Recent exchanges concerning the "Rules of Speech" are all read
with great interst.

They are the Rules of Speech given by the ancient lawmaker of
India Manu. ( The Original MAN - MANAVA; mind-MANAS or MANU )
They will be found in the Max Muller "Sacred Books of the East"
translation of "Manusmriti" p. 150, Verse 136.

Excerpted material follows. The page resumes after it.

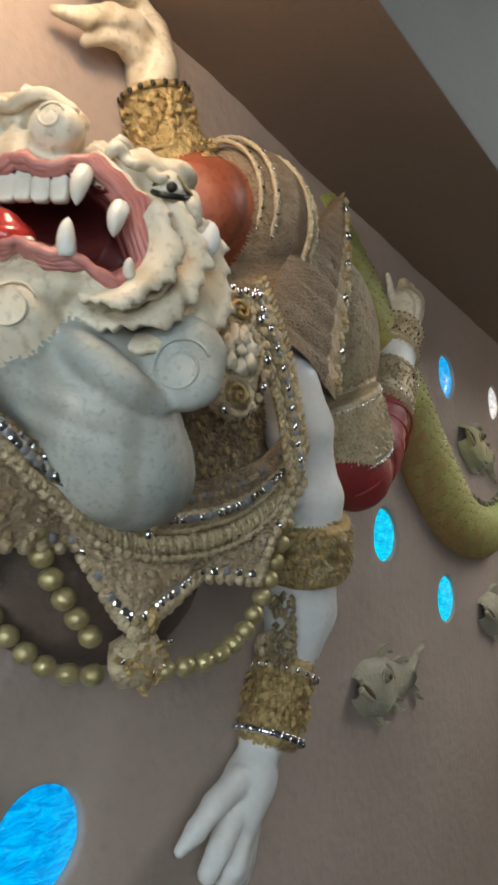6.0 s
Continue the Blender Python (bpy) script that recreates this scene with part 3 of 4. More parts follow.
class Clay:
    """A body of smoothly joined soft forms on a grid, turned into one skin."""

    def __init__(self, lo, hi, h):
        self.lo, self.h = np.array(lo, float), h
        n = np.ceil((np.array(hi) - self.lo) / h).astype(int) + 1
        self.d = np.full(n, 0.2, np.float32)
        self.tag = np.zeros(n, np.int8)

    def region(self, lo, hi):
        a = np.maximum(0, ((np.array(lo) - self.lo) / self.h).astype(int))
        b = np.minimum(self.d.shape, np.ceil((np.array(hi) - self.lo) / self.h).astype(int) + 1)
        sl = tuple(slice(int(i), int(j)) for i, j in zip(a, b))
        ax = [self.lo[k] + self.h * np.arange(a[k], b[k]) for k in range(3)]
        return sl, np.stack(np.meshgrid(*ax, indexing="ij"), -1).astype(np.float32)

    def join(self, sl, d, tag, k):
        old = self.d[sl]
        hh = np.clip(0.5 + 0.5 * (old - d) / k, 0, 1)
        self.tag[sl] = np.where(d < old, tag, self.tag[sl])
        self.d[sl] = old * (1 - hh) + d * hh - k * hh * (1 - hh)

    def ball(self, c, r, tag, basis=None, k=0.015, cut=False):
        c, r = np.array(c, float), np.array(r, float)
        m = max(r) + 0.06
        sl, p = self.region(c - m, c + m)
        q = p - c
        if basis is not None:
            q = q @ np.array(basis).T
        k0 = np.linalg.norm(q / r, axis=-1)
        k1 = np.linalg.norm(q / (r * r), axis=-1) + 1e-6
        d = k0 * (k0 - 1) / k1
        if cut:
            old = self.d[sl]
            self.tag[sl] = np.where(-d > old - 0.004, tag, self.tag[sl])
            self.d[sl] = np.maximum(old, -d)
        else:
            self.join(sl, d, tag, k)

    def limb(self, a, b, ra, rb, tag, k=0.02, flat=1.0):
        """A tapering limb from a to b; flat below 1 makes it shallow towards the wall."""
        a, b = np.array(a, float), np.array(b, float)
        m = max(ra, rb) + 0.05
        sl, p = self.region(np.minimum(a, b) - m, np.maximum(a, b) + m)
        s = np.array((1, 1 / flat, 1))
        pa, ba = (p - a) * s, (b - a) * s
        t = np.clip((pa @ ba) / (ba @ ba), 0, 1)
        d = np.linalg.norm(pa - t[..., None] * ba, axis=-1) - (ra + (rb - ra) * t)
        self.join(sl, d * (flat if flat < 1 else 1), tag, k)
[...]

In another place Robert Crosbie, who quoted those Rules, wrote
his correspondent:

> Whenever personal friction comes up...do you stick to principles;
> enunciate them, illustrate them, but keep away from direct
> reference to any trouble. So each is left to understand and
> apply as seems best to him. Unity, study, work are the trinity
> that will keep all together and yet leave play for individual
> idiosyncracies along harmless lines, while subduing them.
>
> -- FRIENDLY PHILOSOPHER, p. 191

HPB in an article "To the Readers of Lucifer" [ Lucifer, January
1888] wrote:

> Sincerity is true wisdom, it appears, only to the mind of the
> moral philosopher. It is rudeness and insult to him who regards
> dissimulation and deceit as culture and politeness...Saint
> Augustine recommends that "no man should prefer custom before
> reason and truth,"...somewhere Sir Thomas Browne [remarked] that
> not every man is a proper champion for the truth...one of the
> Masters of Wisdom in some fragments of advice remarks:
>
> > While enforcing upon such public characters in our ranks as
> > editors, and lecturers, etc., the duty of telling fearlessly "the
> > Truth to the face of LIE," he yet condemns the habit of private
> > judgment and criticism in every individual...

HPB Articles, Vol. I, p. 279-80 ]

I thought these might prove interesting to us to consider.